I wonder if the average consumers on the street assume pop star Rihanna to be American. How many of them are aware that she was in fact born and raised in Saint Michael, Barbados? The manner in which she has been predominantly implicated as an exponent of black American R&B, to be considered systematically alongside the likes of Beyoncé, speaks to a kind of cultural eclipsing, whereby an archetype for the American R&B songstress has already been set in place, potentially inhabitable by any woman from the outside whose looks, mannerisms, and voice match the established criteria. It should be noted, of course, that Barbados is an Anglophone country – more economically developed than most of its neighbouring Caribbean islands – and one must assume that the influence of mainstream pop and R&B from the United States is highly pervasive among the young population.

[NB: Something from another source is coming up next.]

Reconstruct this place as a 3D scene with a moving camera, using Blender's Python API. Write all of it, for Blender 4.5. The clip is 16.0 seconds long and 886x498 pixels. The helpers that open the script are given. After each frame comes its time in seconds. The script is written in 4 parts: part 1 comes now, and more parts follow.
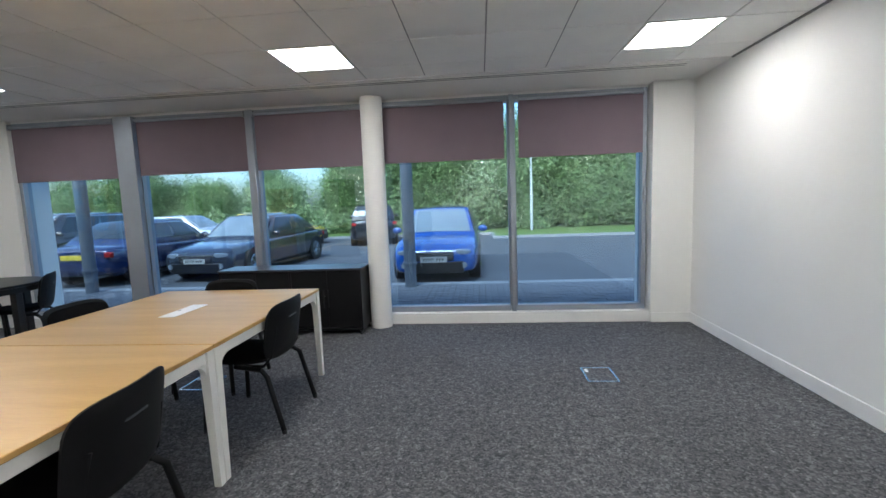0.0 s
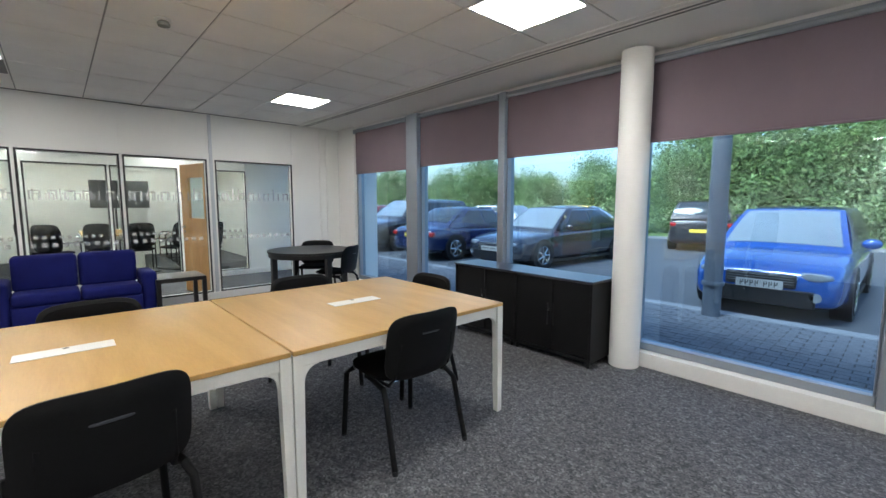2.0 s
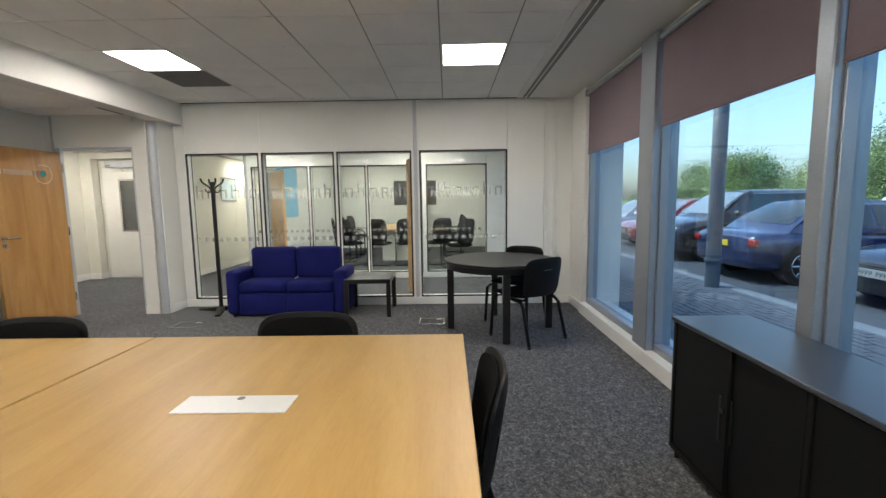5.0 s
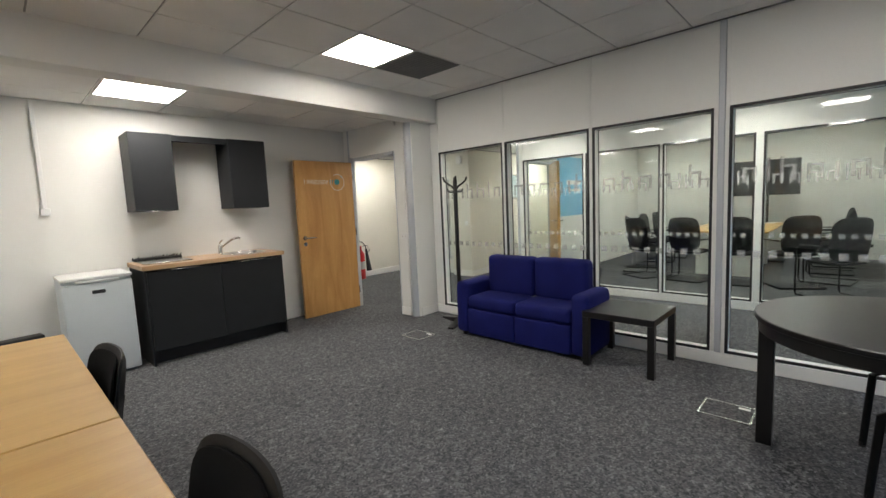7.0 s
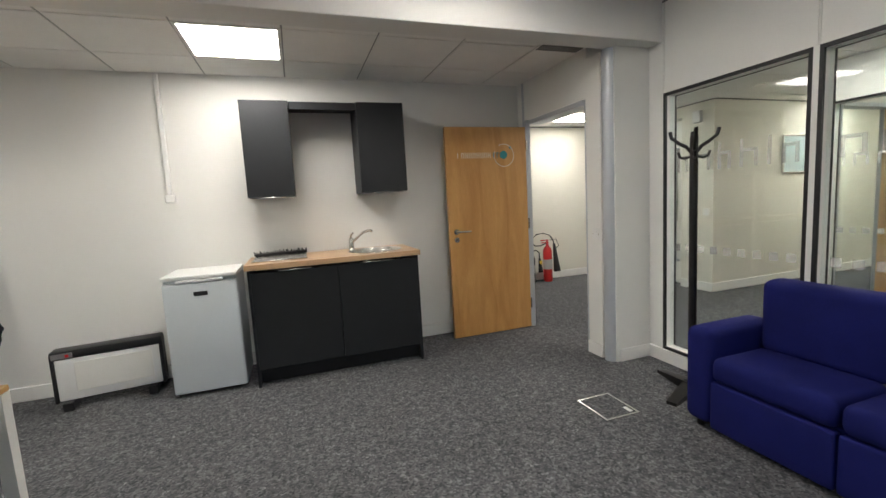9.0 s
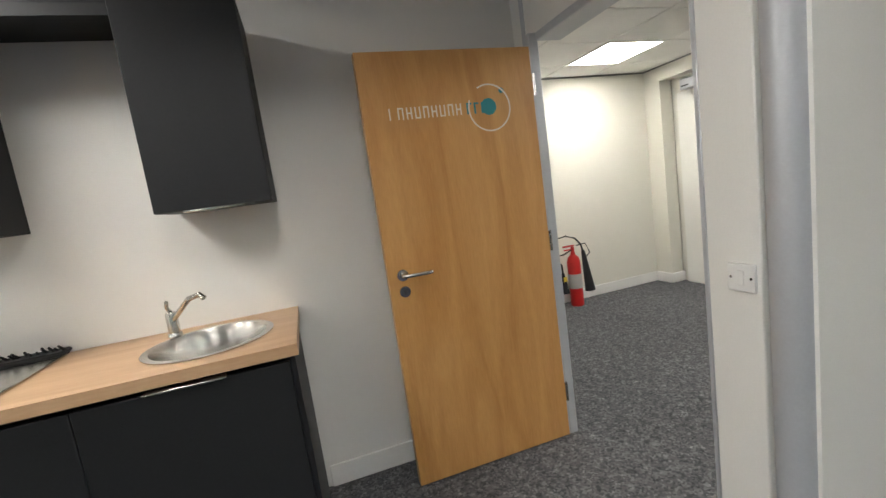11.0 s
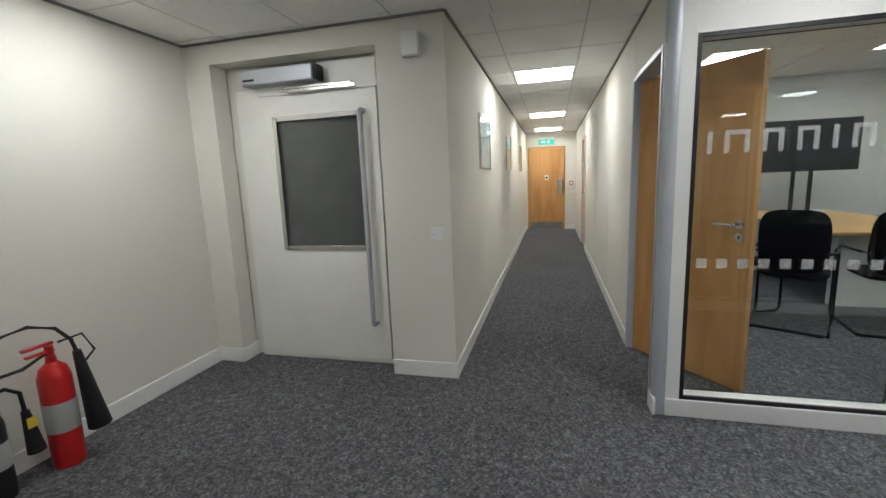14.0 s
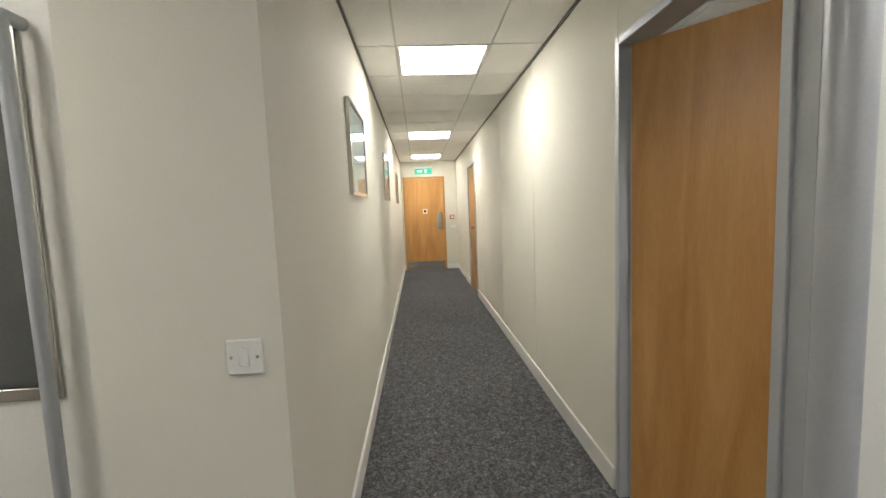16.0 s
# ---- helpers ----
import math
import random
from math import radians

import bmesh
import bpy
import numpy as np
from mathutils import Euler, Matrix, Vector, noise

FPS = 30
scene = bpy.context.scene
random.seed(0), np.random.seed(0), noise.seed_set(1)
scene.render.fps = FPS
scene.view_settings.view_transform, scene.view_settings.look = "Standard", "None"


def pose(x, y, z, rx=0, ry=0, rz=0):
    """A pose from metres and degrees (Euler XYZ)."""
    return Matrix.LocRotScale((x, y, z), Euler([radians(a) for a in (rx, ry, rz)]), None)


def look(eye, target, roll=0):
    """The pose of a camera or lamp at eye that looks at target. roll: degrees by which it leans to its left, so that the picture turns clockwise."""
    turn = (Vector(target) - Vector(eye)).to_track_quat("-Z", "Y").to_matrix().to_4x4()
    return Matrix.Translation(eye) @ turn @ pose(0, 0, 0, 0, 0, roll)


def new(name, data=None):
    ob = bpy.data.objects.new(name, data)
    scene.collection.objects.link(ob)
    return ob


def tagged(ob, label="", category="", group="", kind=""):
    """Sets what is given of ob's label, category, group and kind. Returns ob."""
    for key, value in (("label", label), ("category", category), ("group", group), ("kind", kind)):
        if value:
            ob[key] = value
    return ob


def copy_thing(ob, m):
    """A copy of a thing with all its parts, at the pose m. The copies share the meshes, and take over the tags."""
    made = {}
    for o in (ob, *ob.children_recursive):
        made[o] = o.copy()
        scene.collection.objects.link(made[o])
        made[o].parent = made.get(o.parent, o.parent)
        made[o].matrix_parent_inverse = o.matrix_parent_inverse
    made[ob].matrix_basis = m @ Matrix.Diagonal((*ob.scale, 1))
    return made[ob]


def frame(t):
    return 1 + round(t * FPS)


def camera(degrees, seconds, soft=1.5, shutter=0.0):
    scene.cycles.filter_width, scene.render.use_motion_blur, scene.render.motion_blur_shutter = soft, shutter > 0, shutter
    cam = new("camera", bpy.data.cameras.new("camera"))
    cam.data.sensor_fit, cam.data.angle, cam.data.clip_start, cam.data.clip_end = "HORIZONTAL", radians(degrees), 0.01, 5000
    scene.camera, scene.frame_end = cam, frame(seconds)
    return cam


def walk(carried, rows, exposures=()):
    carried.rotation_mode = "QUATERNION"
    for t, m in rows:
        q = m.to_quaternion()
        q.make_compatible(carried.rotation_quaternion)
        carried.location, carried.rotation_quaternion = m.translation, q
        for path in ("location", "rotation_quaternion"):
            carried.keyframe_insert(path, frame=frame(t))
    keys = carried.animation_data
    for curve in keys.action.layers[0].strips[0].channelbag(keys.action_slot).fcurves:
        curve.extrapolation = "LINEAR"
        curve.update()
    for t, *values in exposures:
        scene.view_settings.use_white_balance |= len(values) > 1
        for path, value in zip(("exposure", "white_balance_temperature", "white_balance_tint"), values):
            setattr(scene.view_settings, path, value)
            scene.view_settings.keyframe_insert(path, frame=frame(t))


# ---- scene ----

I was not surprised to learn that, upon first auditioning for American songwriter and producer Evan Rogers in 2003, Rihanna performed a rendition of the ballad ‘Emotion’, as recorded famously by Destiny’s Child. It was this audition that ultimately provided the impetus for her relocation to the States a year later. The rest, as they say, is up on Wikipedia.
By identifying Rihanna as satisfying some pre-existing paradigm, I do not mean to suggest that she has not successfully transgressed that stereotype since her initial rise to fame in 2005 with ‘Pon de Replay’. This first single differs from almost all of her subsequent hits in that it works in a Jamaican-derived dancehall style (as popularised internationally by Sean Paul), delivered in an idiomatic form of Caribbean English. Commenting on the song’s lyrical style at the time of its release, Rihanna states: ‘It’s just language that we speak in Barbados. It’s broken English. Pon is on, de means the, so it’s just basically telling the DJ to put my song on the replay.’ She also speaks of the significance of the title of her first album, Music of the Sun: ‘The word sun represents my culture where I’m from, the Caribbean. It represents me. So the album consists of music of the sun.’†
Going by this first release, then, it would appear that Rihanna’s Caribbean heritage is referenced freely as a means of distinguishing her from her contemporaries. This invites the question of why on her two albums that follow – A Girl Like Me and Good Girl Gone Bad – this aspect of her image becomes increasingly downplayed. Granted, A Girl Like Me features two tracks that are strongly indebted to this influence: ‘Dem Haters’ is a down-tempo reggae-tinged number featuring fellow Barbadian singer Dwane Husbands, while ‘Break It Off’, with Sean Paul, is an energetic fusion of dancehall and mainstream pop. While this last song became the fourth and final single from the album, it featured no accompanying music video, and only came after the major hits ‘SOS’ and ‘Unfaithful’ had already provided the era’s definitive images of Rihanna as a thoroughly Americanised black pop icon. On the other hand, Good Girl Gone Bad, the record which would cement her place among the most preeminent music stars on the planet, is purged altogether of any overt Caribbean musical influences. One could reason that these developments reflect upon dancehall’s general decline in mainstream popularity since Sean Paul’s career peaked in the earlier half of ’00s, reinforced in turn by the rise of more technologically sophisticated forms of R&B, as exemplified by Timbaland’s work with Justin Timberlake and Nelly Furtado.